Wednesday, June 13, 2012

Moving into the Last Rounds of Planting

One of four crates of tomato plants waiting to be planted.

The garden: it’s all I seem to write about lately, but it really is somewhere where we spend a lot of time.  I planted the potimarron and butternut squash last week and we are moving into the final rounds of planting for the summer.  So far, spring has been pretty cool and that delayed earlier planting, but the tomato plants our neighbor has given us have gotten too big to ignore anymore.  Christophe planted them all this morning and this weekend we will finish with my seedlings and the rest of the garden.  The “rest of the garden” also comes from our neighbor, who grows everything from seed.  Apparently, she has such a green thumb she can make anything grow just by willing it.  Thanks to her, our garden will soon have all different varieties of peppers, zucchini, eggplants, cucumbers, and pumpkins.  All in all, the garden consists of hundreds of plants, a somewhat monstrous undertaking.

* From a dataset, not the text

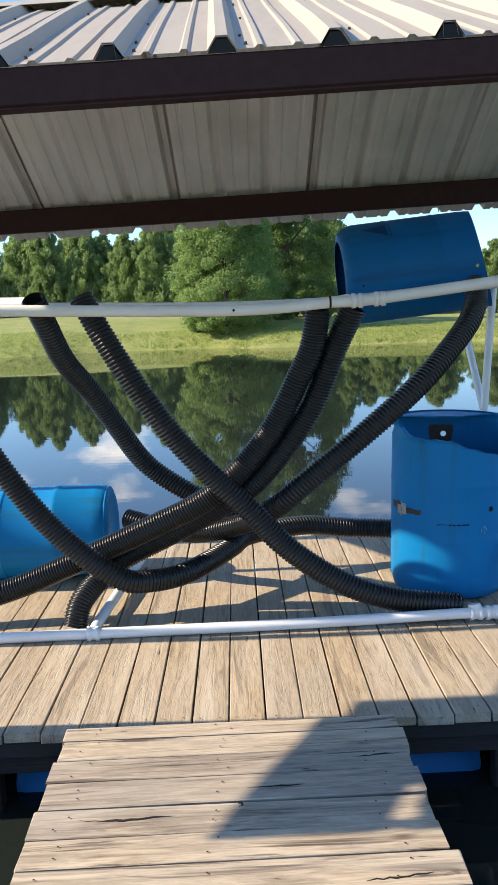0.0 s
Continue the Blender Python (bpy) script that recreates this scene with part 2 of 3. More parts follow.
def sweep(bm, path, radii, seg=14, caps=True, mat_index=0):
    """A tube along path with a radius at each point."""
    path = np.asarray(path, float)
    tan = np.gradient(path, axis=0)
    tan /= np.linalg.norm(tan, axis=1)[:, None]
    up = np.array([0.31, 0.2, 0.93])
    rings = []
    side = np.cross(tan[0], up)
    for p, t, r in zip(path, tan, radii):
        side = side - t * side.dot(t)
        side /= np.linalg.norm(side)
        bi = np.cross(t, side)
        rings.append([bm.verts.new(p + r * (math.cos(a) * side + math.sin(a) * bi)) for a in np.linspace(0, 2 * math.pi, seg, endpoint=False)])
    for a, b in zip(rings, rings[1:]):
        for i in range(seg):
            f = bm.faces.new((a[i], a[(i + 1) % seg], b[(i + 1) % seg], b[i]))
            f.smooth, f.material_index = True, mat_index
    if caps:
        bm.faces.new(rings[0][::-1]).material_index = mat_index
        bm.faces.new(rings[-1]).material_index = mat_index
    return bm


def lathe(bm, profile, seg=40, m=Matrix(), mat_index=0):
    """Turn (radius, height) pairs round the z axis."""
    rings = [[bm.verts.new(m @ Vector((r * math.cos(a), r * math.sin(a), z))) for a in np.linspace(0, 2 * math.pi, seg, endpoint=False)] for r, z in profile]
    for a, b in zip(rings, rings[1:]):
        for i in range(seg):
            f = bm.faces.new((a[i], a[(i + 1) % seg], b[(i + 1) % seg], b[i]))
            f.smooth, f.material_index = True, mat_index
    return rings


# ---- pond, banks ----
WATER = -0.34
CX, CY, RX, RY = -12.0, 19.0, 40.0, 22.0


def shore(x, y):
    """Rough metres outside the shoreline (negative on the water)."""
    a = math.atan2((y - CY) / RY, (x - CX) / RX)
    k = math.hypot((x - CX) / RX, (y - CY) / RY)
    wob = 0.9 * math.sin(7 * a + 1) + 0.6 * math.sin(17 * a) + 0.3 * math.sin(41 * a + 2)
    return (k - 1) * math.hypot(RX * math.cos(a), RY * math.sin(a)) + wob


def ground_z(x, y):
    d = shore(x, y)
    if d < 0:
        return WATER + max(-2.5, d * 0.35)
    high = 0.25 + 0.75 / (1 + math.exp(max(-30.0, min(30.0, (x - 6.0) / 4.0))))
    rise = 0.35 * min(d, 1.0) + (1.2 * (1 - math.exp(-d / 4.0)) + 0.6 * (1 - math.exp(-d / 30.0))) * high
    return WATER + rise + 0.10 * noise.noise((x * 0.2, y * 0.2, 0)) * min(d, 1)


bm = bmesh.new()
xs = np.concatenate([[-1500, -600, -250, -120], np.arange(-80, 70, 1.6), [75, 85, 100, 130, 200, 400, 800, 1500]])
ys = np.concatenate([[-1200, -400, -150, -70, -40, -25], np.arange(-16, 75, 1.2), [80, 88, 100, 120, 160, 250, 500, 1000, 2000]])
grid = [[bm.verts.new((x, y, ground_z(x, y))) for x in xs] for y in ys]
for r0, r1 in zip(grid, grid[1:]):
    for i in range(len(xs) - 1):
        bm.faces.new((r0[i], r0[i + 1], r1[i + 1], r1[i])).smooth = True
tagged(new("ground", mesh_of("ground", bm, turf)), "grassy pond bank, mown and sunlit", "ground", kind="structure")

bm = bmesh.new()
ring = [bm.verts.new((CX + 1.1 * RX * math.cos(a), CY + 1.12 * RY * math.sin(a), WATER)) for a in np.linspace(0, 2 * math.pi, 96, endpoint=False)]
bm.faces.new(ring)
tagged(new("water", mesh_of("water", bm, water)), "still dark pond water mirroring trees and sky", "water", kind="structure")

# ---- dock ----
PITCH = 0.145
FRONT, REAR = 2.94, 5.62
dock = thing("floating_dock", "weathered wooden dock on blue barrel floats", "dock", pose(0, 0, 0), kind="structure")


def board_mesh(w, length, th, rng, along):
    """One worn board, 0..length along its grain, top at z = 0."""
    bm = bmesh.new()
    box(bm, -w / 2, w / 2, 0, length, -th, 0, 0.0028)
    for v in bm.verts:
        v.co.x += rng.uniform(-0.0018, 0.0018)
        if v.co.y < 0.01 or v.co.y > length - 0.01:
            v.co.y += rng.uniform(-0.004, 0.004)
    if along == "x":
        bmesh.ops.rotate(bm, verts=bm.verts, matrix=Matrix.Rotation(radians(-90), 3, "Z"))
    return bm


rng = random.Random(4)
deck_meshes = [mesh_of("deck_board", board_mesh(PITCH - 0.0065, REAR - FRONT, 0.04, rng, "y"), deck_wood) for _ in range(6)]
for k in range(-17, 15):
    ob = new("deck_board", deck_meshes[k % 6])
    ob.parent = dock
    ob.matrix_basis = pose((k + 0.5) * PITCH, FRONT + rng.uniform(-0.008, 0.008), rng.uniform(-0.002, 0.002), 0, rng.uniform(-0.25, 0.25), rng.uniform(-0.06, 0.06))
part("edge_board", board_mesh(0.085, REAR - FRONT, 0.04, rng, "y"), deck_wood, dock).matrix_basis = pose(15 * PITCH + 0.044, FRONT, 0)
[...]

In the past, we used to plant everything in one day.  We would wake up early, get the plants from our neighbor, and start right in on the garden.  We worked throughout the day, but we often didn’t finish until after dark and we would drag ourselves back to the house and collapse once inside.  We didn’t do it this way by choice; Christophe used to work in a sawmill far away and returned home late and exhausted; there was no way he could have tackled even part of the plantation on a weekday night.  As for my part, it was my first few years here.  I never had a garden larger than a kitchen table; I was overwhelmed and unsure.  I didn’t want our neighbor’s hard work to go bad just because of me.  Christophe wouldn’t have let me anyway; even though the work is long and exhausting, there is a satisfaction in looking back at a job well done, and he revels in that moment.

We still have that moment, but thanks to a few changes, we’re able to spread it out over a few days.  We’re still dirty and tired at the end of it, but at least we’re enjoying it and the garden better for it.  I know we are.  So, this weekend, we’ll do the very last round of planting for this summer. I don’t know how many plants are awaiting our attention, I imagine a lot, but I’m pretty excited about it and will finally be able to look back at our completed work without squinting my eyes through the twilight.

Christophe planting on the upper terrace.